Another aspect I like a lot about the story map is that it starts with the user activities, and thus taking a users’ perspective on the product. I really like this concept, since it helps you with brainstorming about the product from a users’ perspective, after all, we develop our products for our users and customers right?
The main downside of the story map that I’ve seen in practice is that it creates the illusion that all the features for the product will be developed. Since we’re being Agile, it is not our goal to create a complete plan or breakdown for the product, so my advice is to use the story map at the start of your new product development project, but also make it very explicit to stakeholders that you will not neccesarily develop all of the stuff in your story map. So manage these expectations well!

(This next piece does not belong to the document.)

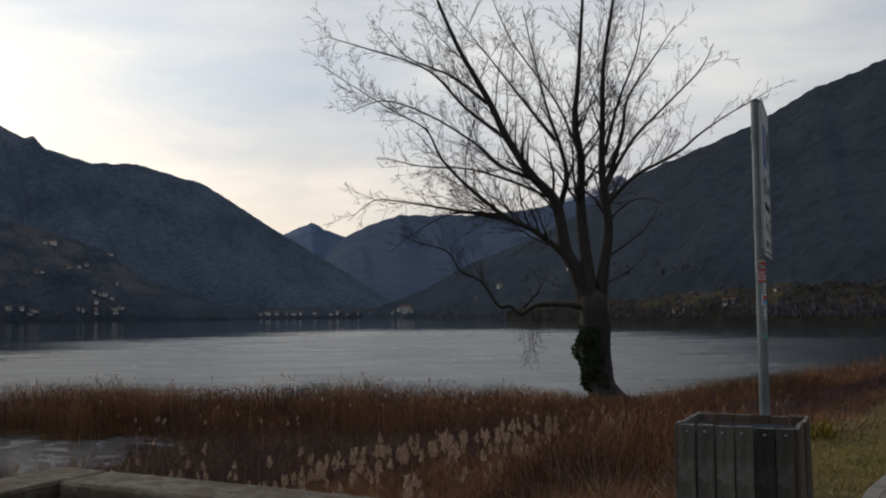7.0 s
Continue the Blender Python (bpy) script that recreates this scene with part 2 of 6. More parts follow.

11 Tips for Agile Product Roadmaps
I hope these different roadmap types are useful for you, but remember: “Being Agile is not about processes and tools but about individuals and interactions”. Therefore, and thanks a to Roman Pichler for offering some inspiration, I would like to share the following 11 tips with you about creating Agile product roadmaps:
- Start with your product vision (tip: use Roman’s Product Vision board);
- Describe and validate your product strategy;
- Focus on goals and benefits, by creating a goal oriented product roadmap (or one of the other types I’ve explained before);
- Tell a coherent story about the likely growth of your product and don’t oversell it;
- Keep it simple! Resist the temptation to add too much details to your roadmap;
- Actively collaborate with stakeholders to ensure buy-in;
- Have the courage to say no, to prevent an overload of features in your roadmap;
- Think twice about adding timelines, dates or deadlines to your roadmap;
- Make sure your roadmap is measurable, by adding measurable goals and KPI’s;
- Create a rough estimate for each feature (#people + required skills) to determine the viability of a feature;
- Review and adapt your product roadmap on a regular basis.
Thanks for reading, if you have any feedback to share please do, and good luck with creating your product roadmaps!